Mariko Mori from ARTINFO on Vimeo.

Mariko Mori is so cool. Described by ARTINFO, "Best known for her work featuring white-clad cybergeishas and other Manga-influenced characters, Moriko Mori has long made art characterized by a sci-fi sensibility that seems ineluctably linked to the city and the future." it's obvious why her work resonates with me. Some people already live in the future but to them it's just the present and they're making the rest of us look bad.

Saturday, February 4, 2012

Introduction

The purpose of this blog to serve as an ongoing reflection of my design/thought process. Initially, I'll be documenting the progress of my final project on the Foundation Art & Design course (Fashion Design pathway) at Central Saint Martins. As outlined in the Unit 7 learning outcomes and assessment criteria, I intend to use this blog to provide evidence of the breadth and depth of research, thinking, critical consideration, analysis, experimentation, adaptation, reflection, and other supplemental and vital development underlying creative output.
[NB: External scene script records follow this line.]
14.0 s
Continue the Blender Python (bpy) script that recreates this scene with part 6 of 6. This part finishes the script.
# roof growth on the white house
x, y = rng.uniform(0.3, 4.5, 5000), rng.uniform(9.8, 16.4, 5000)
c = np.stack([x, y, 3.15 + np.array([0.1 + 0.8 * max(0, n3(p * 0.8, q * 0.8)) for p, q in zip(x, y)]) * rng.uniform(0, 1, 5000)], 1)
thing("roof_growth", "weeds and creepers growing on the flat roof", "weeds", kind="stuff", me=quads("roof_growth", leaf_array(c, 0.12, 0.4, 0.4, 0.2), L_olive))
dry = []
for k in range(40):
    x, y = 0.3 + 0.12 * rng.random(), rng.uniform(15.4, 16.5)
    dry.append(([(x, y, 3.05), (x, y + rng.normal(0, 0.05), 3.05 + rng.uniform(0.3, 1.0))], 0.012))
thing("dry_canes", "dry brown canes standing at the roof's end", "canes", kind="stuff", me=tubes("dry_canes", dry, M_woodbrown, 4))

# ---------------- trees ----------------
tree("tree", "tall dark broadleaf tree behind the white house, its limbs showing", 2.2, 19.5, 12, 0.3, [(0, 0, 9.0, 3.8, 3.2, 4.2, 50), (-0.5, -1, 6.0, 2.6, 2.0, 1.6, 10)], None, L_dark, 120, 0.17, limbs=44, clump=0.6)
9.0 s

It will function as a place to collect research and inspiration as well as self-evaluate and reflect as the project progresses and eventually document my creative experimentations and outcomes in various media; it will be an "effective presentation of work to appropriate audiences" as per unit learning outcomes. I will organize posts using the labels feature, for example: Unit 7, info file, research, reflective journal, etc., to more effectively arrange relevant information.